<究極戦士たち(6)>

 日本開催だが、米国で最終調整してきた。3月3日の「UFC

 JAPAN

 2013」(さいたまスーパーアリーナ)に参戦するミドル級の福田力(32=GRABAKA)はブラッド・タバレス(25=米国)戦に備え、米サンノゼにあるアメリカン・キックボクシング・アカデミー(AKA)で約6週間の修行を積んだ。先月8日に出発し、今月24日に帰国したばかり。4年前に結婚。家族を残しての単身修行を選択した。

 福田

 妻と息子(2歳)や所属の方には感謝しています。家族とはメールのやりとり、週末のスカイプで話していました。時差や移動はありますが、米国の方が集中できる。いろいろなタイプの選手、良いコーチもいる。何よりちゃんとやらなくてはいけない気持ちになります。

 10年6月、バイクで移動中に乗用車の接触事故に見舞われ、左ひざ脛骨(けいこつ)を骨折した。長期離脱を余儀なくされ、約1年ぶりの復帰戦だった昨年のUFC日本大会で再起戦を飾った。以後、同7月のフィリッポウ戦前に約6週間、AKAで調整。フィリッポウに敗戦後も予定を変更して約4週間、AKAで居残り練習した。同11月のマカオ大会前も約6週間、AKAに滞在。この1年で約6カ月間はサンノゼで練習し「打ち込める環境で、毎日、精いっぱい必死にやってきた」と強調した。

 米サンノゼではUFCウエルター級のジョン・フィッチ(米国)の自宅の一室を借りて生活している。今修行中にフィッチがUFCに解雇された。「表情はいつもと同じだったけど…。格闘技は残酷」とあらためて気持ちを引き締めた。
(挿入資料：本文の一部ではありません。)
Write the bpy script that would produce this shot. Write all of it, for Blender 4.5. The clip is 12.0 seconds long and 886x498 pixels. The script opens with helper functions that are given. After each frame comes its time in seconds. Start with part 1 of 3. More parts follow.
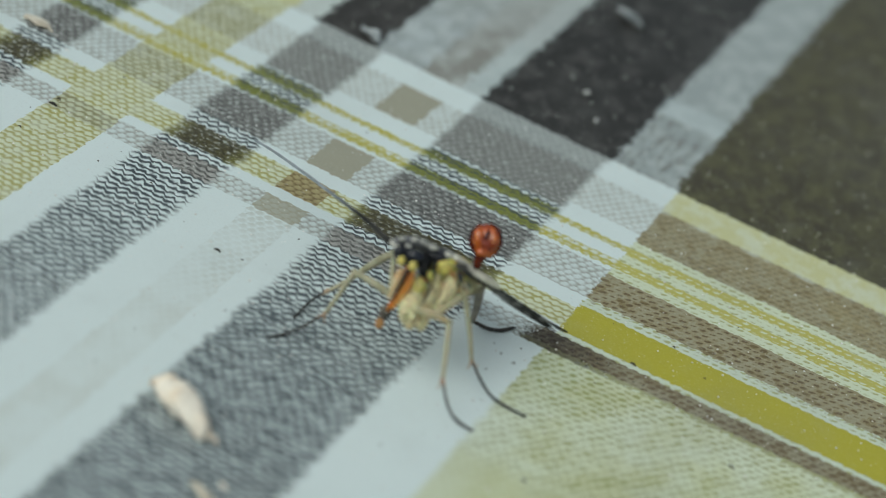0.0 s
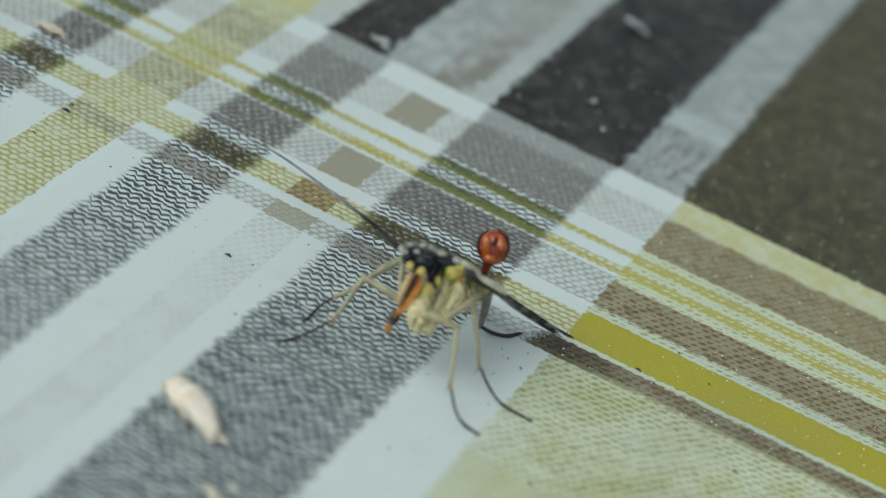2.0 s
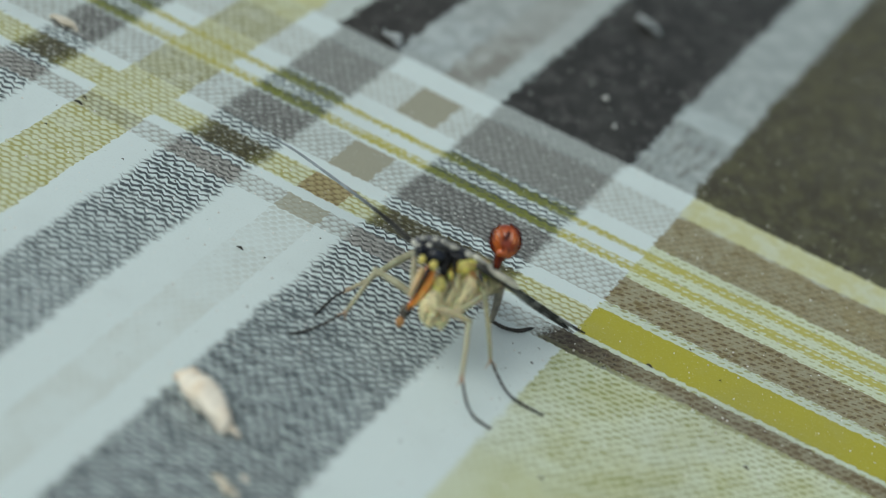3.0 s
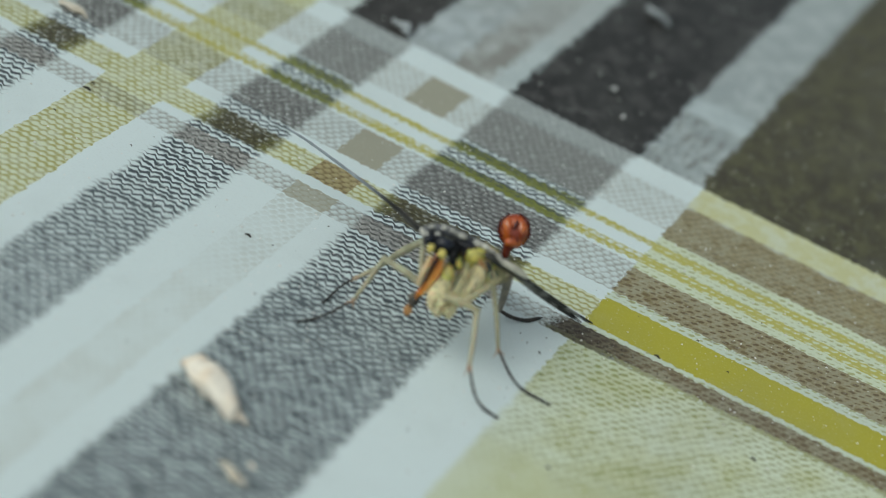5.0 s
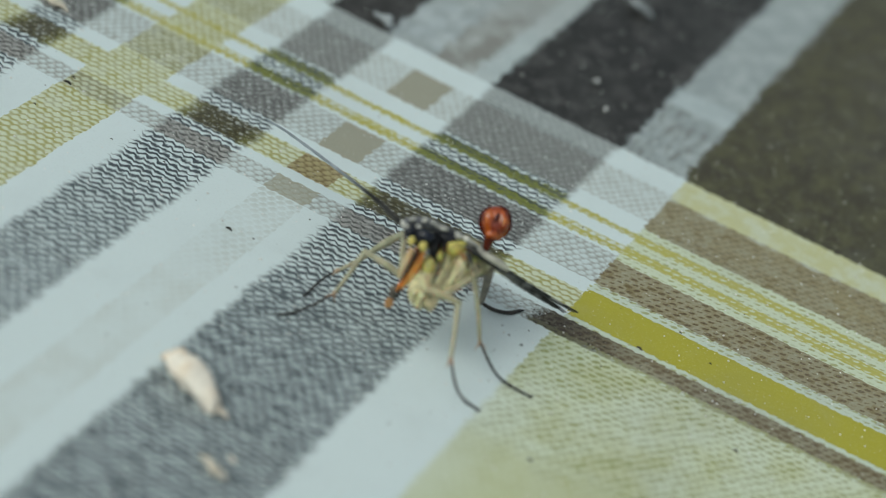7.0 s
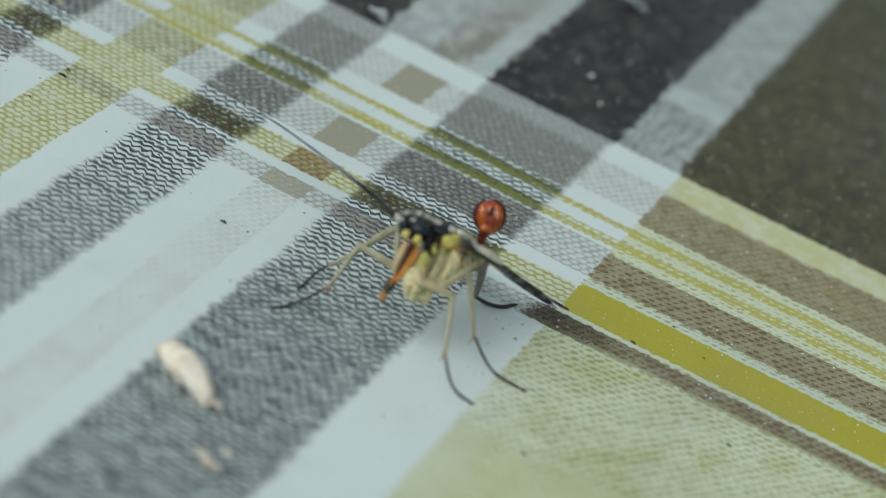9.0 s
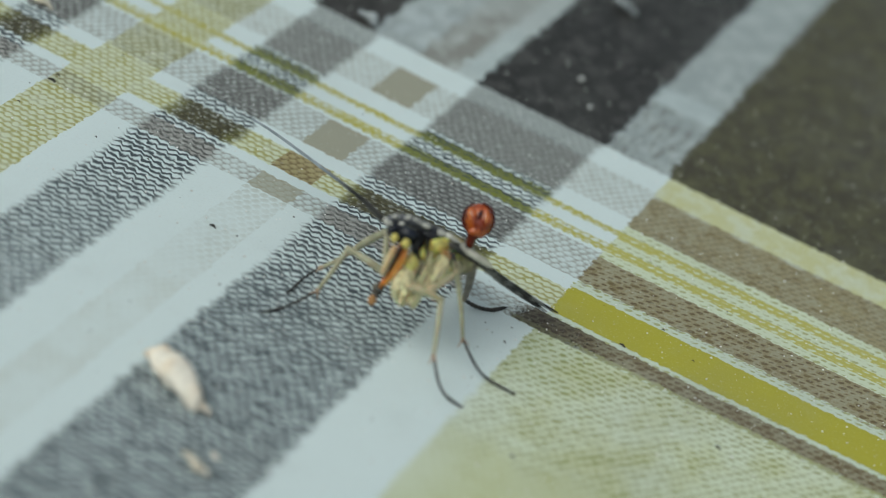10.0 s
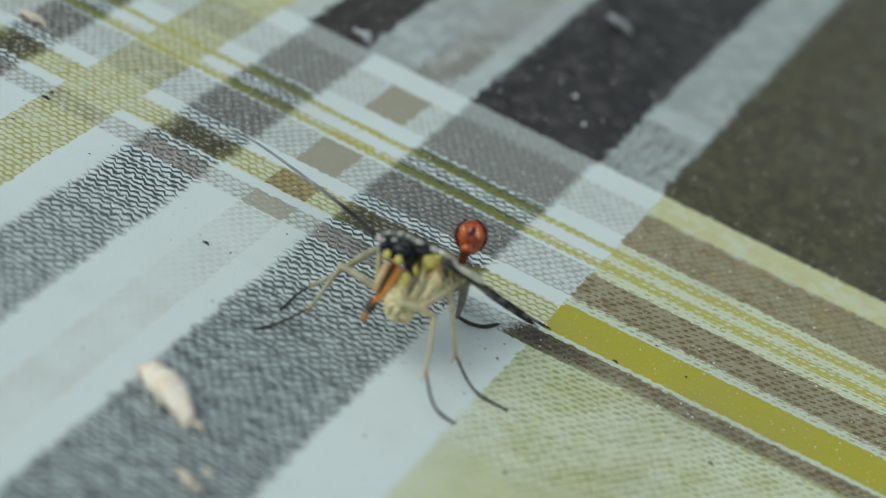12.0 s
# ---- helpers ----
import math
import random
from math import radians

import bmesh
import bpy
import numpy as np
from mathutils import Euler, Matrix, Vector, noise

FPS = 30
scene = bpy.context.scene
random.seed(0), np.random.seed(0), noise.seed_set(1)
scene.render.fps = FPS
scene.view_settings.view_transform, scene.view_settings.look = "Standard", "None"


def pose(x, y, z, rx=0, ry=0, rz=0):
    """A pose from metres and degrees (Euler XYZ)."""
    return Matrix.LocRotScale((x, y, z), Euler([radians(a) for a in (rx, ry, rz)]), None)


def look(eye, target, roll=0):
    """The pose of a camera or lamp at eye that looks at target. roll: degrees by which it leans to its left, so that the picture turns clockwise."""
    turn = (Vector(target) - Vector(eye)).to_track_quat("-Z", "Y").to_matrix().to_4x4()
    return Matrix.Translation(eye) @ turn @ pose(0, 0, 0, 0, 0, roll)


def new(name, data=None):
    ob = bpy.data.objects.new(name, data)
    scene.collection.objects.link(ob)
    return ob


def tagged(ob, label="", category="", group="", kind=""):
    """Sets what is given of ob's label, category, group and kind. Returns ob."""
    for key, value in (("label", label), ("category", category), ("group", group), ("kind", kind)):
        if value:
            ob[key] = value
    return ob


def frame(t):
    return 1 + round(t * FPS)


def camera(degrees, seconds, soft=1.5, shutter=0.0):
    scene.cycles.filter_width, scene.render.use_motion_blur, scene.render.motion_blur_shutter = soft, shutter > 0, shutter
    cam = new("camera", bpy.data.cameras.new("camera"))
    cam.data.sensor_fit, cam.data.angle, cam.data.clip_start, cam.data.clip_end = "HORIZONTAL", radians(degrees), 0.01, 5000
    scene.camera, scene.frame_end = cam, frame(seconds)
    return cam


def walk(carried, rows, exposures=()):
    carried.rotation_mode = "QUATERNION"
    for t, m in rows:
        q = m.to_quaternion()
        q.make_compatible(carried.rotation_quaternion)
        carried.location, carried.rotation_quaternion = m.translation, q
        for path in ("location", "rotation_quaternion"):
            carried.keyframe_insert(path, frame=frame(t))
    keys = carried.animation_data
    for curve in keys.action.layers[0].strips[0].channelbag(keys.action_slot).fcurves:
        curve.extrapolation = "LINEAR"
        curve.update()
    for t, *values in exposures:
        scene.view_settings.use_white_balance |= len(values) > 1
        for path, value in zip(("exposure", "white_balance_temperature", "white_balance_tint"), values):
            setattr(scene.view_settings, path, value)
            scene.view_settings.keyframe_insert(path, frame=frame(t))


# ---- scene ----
cam = camera(22.179, 12.0, soft=0.85, shutter=0.5)
cam.data.dof.use_dof = True
cam.data.dof.focus_distance = 0.1062
cam.data.dof.aperture_fstop = 36.0
walk(cam, [
    (0, pose(0.025925, -0.086967, 0.056208, 56.9888, -14.6500, 25.5312)),
    (0.5, pose(0.025988, -0.087178, 0.056309, 57.0086, -14.6971, 25.6519)),
    (1, pose(0.025991, -0.087498, 0.056265, 57.0595, -14.7915, 25.7375)),
    (1.5, pose(0.026110, -0.087693, 0.056752, 57.0193, -14.7550, 25.7803)),
    (2, pose(0.026193, -0.088025, 0.056705, 57.1481, -14.7701, 25.8079)),
    (2.5, pose(0.026177, -0.088225, 0.056525, 57.2091, -14.8936, 25.9281)),
    (3, pose(0.026056, -0.088357, 0.056169, 57.2019, -15.0895, 26.1209)),
    (3.2, pose(0.026005, -0.088484, 0.056055, 57.1840, -15.1985, 26.2237)),
    (4.8, pose(0.025924, -0.088355, 0.055813, 56.9845, -15.4037, 26.4441)),
    (5, pose(0.025876, -0.088396, 0.055899, 56.9255, -15.4231, 26.4369)),
    (5.5, pose(0.026015, -0.088333, 0.056010, 56.8926, -15.3678, 26.4052)),
    (6, pose(0.026077, -0.088099, 0.055945, 56.8922, -15.3289, 26.2211)),
    (6.5, pose(0.026021, -0.088170, 0.055797, 56.9285, -15.4124, 26.1152)),
    (7, pose(0.026254, -0.088086, 0.055819, 56.8888, -15.3397, 26.1004)),
    (7.2, pose(0.026343, -0.088235, 0.055846, 56.9002, -15.3679, 26.0933)),
    (8.8, pose(0.026115, -0.088252, 0.055646, 56.8109, -15.6548, 26.0211)),
    (9, pose(0.026310, -0.088231, 0.055744, 56.8208, -15.5799, 26.0606)),
    (9.5, pose(0.026249, -0.088353, 0.055900, 56.8221, -15.6097, 25.9612)),
    (10, pose(0.026661, -0.088154, 0.055986, 56.9082, -15.4581, 25.9130)),
    (10.5, pose(0.026990, -0.087897, 0.056097, 57.0184, -15.3136, 25.6984)),
    (11, pose(0.027018, -0.087983, 0.056183, 57.1252, -15.3588, 25.7031)),
    (11.5, pose(0.027006, -0.088251, 0.055993, 57.3475, -15.4620, 25.7859)),
    (12, pose(0.027085, -0.088201, 0.055965, 57.4619, -15.3909, 25.8819)),
], exposures=[(0, -0.13, 6400, -3.0), (12, -0.13, 6350, -3.0)])

# ---- light: bright overcast daylight ----
SUN_ELEVATION, SUN_AZIMUTH = 52.0, 222.0
world = bpy.data.worlds.new("overcast_sky")
scene.world = world
world.use_nodes = True
wt = world.node_tree
sky = wt.nodes.new("ShaderNodeTexSky")
sky.sky_type = "NISHITA"
sky.sun_disc = False
sky.sun_elevation = radians(SUN_ELEVATION)
sky.sun_rotation = radians(SUN_AZIMUTH)
sky.dust_density = 4.0
sky.air_density = 1.0
wt.nodes["Background"].inputs["Strength"].default_value = 0.116
cloud = wt.nodes.new("ShaderNodeHueSaturation")
cloud.inputs["Saturation"].default_value = 0.35
wt.links.new(sky.outputs[0], cloud.inputs["Color"])
wt.links.new(cloud.outputs[0], wt.nodes["Background"].inputs["Color"])
sun_data = bpy.data.lights.new("sun", "SUN")
sun_data.energy = 0.52
sun_data.angle = radians(60)
sun_data.color = (1.0, 0.97, 0.92)
sun = new("sun", sun_data)
a, e = radians(SUN_AZIMUTH), radians(SUN_ELEVATION)
sun.matrix_world = look((math.sin(a) * math.cos(e), math.cos(a) * math.cos(e), math.sin(e)), (0, 0, 0))

MM = 0.001


# ---- materials ----
class Nodes:
    """Short hand for a node tree."""

    def __init__(self, name):
        self.mat = bpy.data.materials.new(name)
        self.mat.use_nodes = True
        self.tree = self.mat.node_tree
        self.bsdf = self.tree.nodes["Principled BSDF"]

    def put(self, socket, value):
        if isinstance(value, (int, float)):
            socket.default_value = value
        elif isinstance(value, tuple):
            socket.default_value = value if len(value) == len(socket.default_value) else (*value, 1.0)
        else:
            self.tree.links.new(value, socket)

    def math(self, op, a, b=0.0, c=0.0):
        n = self.tree.nodes.new("ShaderNodeMath")
        n.operation = op
        for s, v in zip(n.inputs, (a, b, c)):
            self.put(s, v)
        return n.outputs[0]

    def smooth(self, x, lo, hi):
        n = self.tree.nodes.new("ShaderNodeMapRange")
        n.interpolation_type = "SMOOTHSTEP"
        for s, v in zip(n.inputs, (x, lo, hi, 0.0, 1.0)):
            self.put(s, v)
        return n.outputs[0]

    def mix(self, f, a, b, blend="MIX"):
        n = self.tree.nodes.new("ShaderNodeMix")
        n.data_type, n.blend_type = "RGBA", blend
        self.put(n.inputs[0], f)
        self.put(n.inputs[6], a)
        self.put(n.inputs[7], b)
        return n.outputs[2]

    def ramp(self, x, stops, lo, hi, interpolation="CONSTANT"):
        """stops: (place, colour); each colour begins at its place."""
        n = self.tree.nodes.new("ShaderNodeValToRGB")
        r = n.color_ramp
        r.interpolation = interpolation
        while len(r.elements) < len(stops):
            r.elements.new(1.0)
        for el, (p, c) in zip(r.elements, stops):
            el.position, el.color = (p - lo) / (hi - lo), (*c, 1.0)
        self.put(n.inputs[0], self.math("DIVIDE", self.math("SUBTRACT", x, lo), hi - lo))
        return n.outputs[0]

    def noise(self, vec, scale, detail=2.0, rough=0.5):
        n = self.tree.nodes.new("ShaderNodeTexNoise")
        self.put(n.inputs["Vector"], vec)
        self.put(n.inputs["Scale"], scale)
        self.put(n.inputs["Detail"], detail)
        self.put(n.inputs["Roughness"], rough)
        return n.outputs[0]

    def coords(self):
        return self.tree.nodes.new("ShaderNodeTexCoord").outputs["Object"]

    def split(self, vec):
        n = self.tree.nodes.new("ShaderNodeSeparateXYZ")
        self.put(n.inputs[0], vec)
        return n.outputs

    def join(self, x, y, z=0.0):
        n = self.tree.nodes.new("ShaderNodeCombineXYZ")
        for s, v in zip(n.inputs, (x, y, z)):
            self.put(s, v)
        return n.outputs[0]

    def bump(self, height, strength, distance):
        n = self.tree.nodes.new("ShaderNodeBump")
        self.put(n.inputs["Strength"], strength)
        self.put(n.inputs["Distance"], distance)
        self.put(n.inputs["Height"], height)
        self.put(self.bsdf.inputs["Normal"], n.outputs[0])

    def set(self, **values):
        for k, v in values.items():
            self.put(self.bsdf.inputs[k.replace("_", " ")], v)
        return self.mat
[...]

対戦するタバレスはUFC4勝1敗の成長株。「試合は自分にとって全部が大事。この2~3年で本当に自らを追い込んでやりたい」。UFC2勝2敗の福田が、ここで負けるわけにはいかない。【藤中栄二】

 ◆福田力(ふくだ・りき)1981年(昭56)1月6日、岐阜市生まれ。岐阜工高-山梨学院大でレスリング部に所属。大学4年時に全日本学生選手権フリースタイル96キロ級2位。大学卒業後の03年、長州力が旗揚げしたWJプロレスに練習生として入門も、デビューせず退団。大学の先輩・山本“KID”徳郁らの在籍ジムで総合格闘技を始める。04年4月、米ハワイでプロデビュー。05年には修斗、パンクラスなどに参戦。08年2月にDEEPに参戦し、09年に団体ミドル級王座を奪取。11年2月にUFC参戦。183センチ、83・9キロ。